WRITTEN TASK: From the listing below, pull out every line where the string "with" appears.

** Start SOURCE DATA **

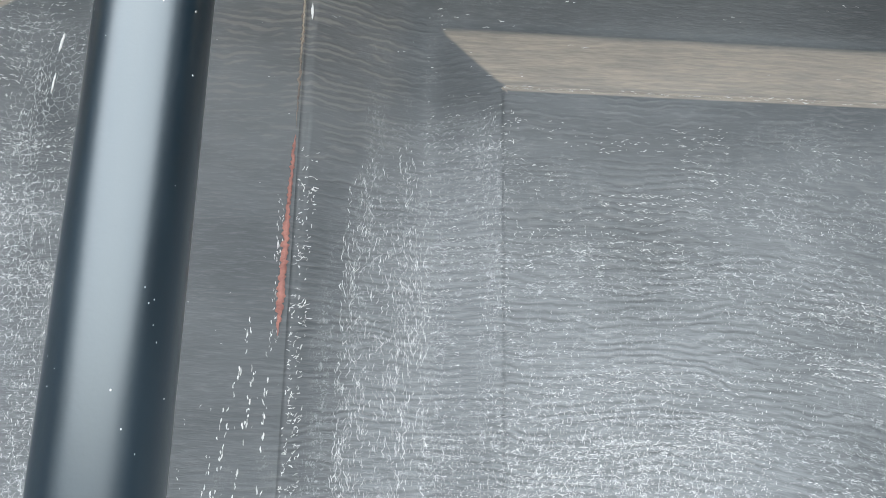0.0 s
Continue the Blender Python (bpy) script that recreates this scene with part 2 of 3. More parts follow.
def soffit_paint():
    """Blue-black paint on a ribbed wood-grain board, with dust specks and one curved scratch."""
    n = Nodes("blue-black soffit paint")
    x, y, z = n.split(n.place)
    bent = n.warp(n.place, 11.0, 0.010)
    grain = n.noise(n.stretch(7, 210, 60, bent), 1.0, 2.0, 0.5)
    fine = n.noise(n.stretch(30, 800, 60, bent), 1.0, 2.0, 0.6)
    sway = n.math("ADD", n.math("MULTIPLY", n.noise(n.stretch(5, 16, 8), 1.0, 2.0), 16.0), n.math("MULTIPLY", n.noise(n.stretch(45, 60, 8), 1.0, 2.0), 3.5))
    rib = n.math("MULTIPLY_ADD", n.math("SINE", n.math("ADD", n.math("MULTIPLY", y, 1500.0), sway)), 0.5, 0.5)
    rib = n.math("MULTIPLY", n.math("POWER", rib, 2.0), n.ramp(n.noise(n.stretch(9, 26, 8), 1.0, 3.0), 0.34, 0.60, 0.15, 1.0))
    dot = n.cells(n.place, 380.0, "F1")
    size = n.noise(n.place, 60.0, 1.0)
    specks = n.math("MULTIPLY", n.ramp(dot, 0.13, 0.05), n.ramp(size, 0.50, 0.66, 0.0, 0.7))
    dash = n.math("MULTIPLY", n.ramp(n.cells(n.stretch(60, 420, 60, bent), 1.0, "F1"), 0.14, 0.09), n.ramp(n.noise(n.stretch(18, 60, 20), 1.0, 2.0), 0.54, 0.66, 0.0, 0.5))
    away = n.vec("DISTANCE", n.place, (ARC_X, ARC_Y, SOFFIT))
    torn = n.noise(n.stretch(160, 900, 60), 1.0, 2.0, 0.6)
    ring = n.math("MULTIPLY", n.ramp(n.math("ABSOLUTE", n.math("SUBTRACT", away, ARC_R)), 0.0011, 0.0003), n.ramp(torn, 0.44, 0.58))
    ring = n.math("MULTIPLY", ring, n.ramp(y, ARC_Y - 0.010, ARC_Y - 0.016))
    pale = n.math("MAXIMUM", n.math("MAXIMUM", specks, dash), n.math("MULTIPLY", ring, 0.55))
    tone = n.mix(n.ramp(n.noise(n.stretch(6, 22, 8), 1.0, 4.0), 0.3, 0.7), (0.0015, 0.031, 0.072), (0.0030, 0.052, 0.108))
    rib = n.math("MULTIPLY", rib, n.ramp(y, 0.170, 0.238, 0.04, 1.0))
    tone = n.mix(n.math("MULTIPLY", n.ramp(fine, 0.60, 0.78), 0.25), tone, (0.06, 0.07, 0.08))
    # highlights on the ribs near the strip, painted as paler crests
    tone = n.mix(n.math("MULTIPLY", n.ramp(rib, 0.25, 0.85), 0.85), tone, (0.125, 0.150, 0.180))
    for cx, cy, r in ((-0.242, 0.181, 0.022), (0.131, 0.150, 0.016), (0.191, 0.214, 0.014), (0.160, 0.217, 0.012)):
        near = n.vec("DISTANCE", n.stretch(0.6, 1, 0), (0.6 * cx, cy, 0))
        scuff = n.math("MULTIPLY", n.ramp(near, r * 0.7, r * 0.15), n.ramp(n.noise(n.stretch(90, 420, 60), 1.0, 3.0), 0.42, 0.68))
        tone = n.mix(n.math("MULTIPLY", scuff, 0.30), tone, (0.13, 0.12, 0.11))
    tone = n.mix(pale, tone, (0.42, 0.45, 0.47))
    relief = n.bump(n.math("ADD", n.math("MULTIPLY", grain, 0.5), n.math("MULTIPLY", fine, 0.5)), 0.9, 0.0014)
    relief = n.bump(rib, 1.0, 0.0009, relief)
    return n.done(tone, n.math("ADD", n.ramp(grain, 0.3, 0.7, 0.50, 0.40), n.math("MULTIPLY", pale, 0.3)), relief, shine=0.18)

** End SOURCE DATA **

THE RESPONSE:
Continue the Blender Python (bpy) script that recreates this scene with part 2 of 3. More parts follow.
    """Blue-black paint on a ribbed wood-grain board, with dust specks and one curved scratch."""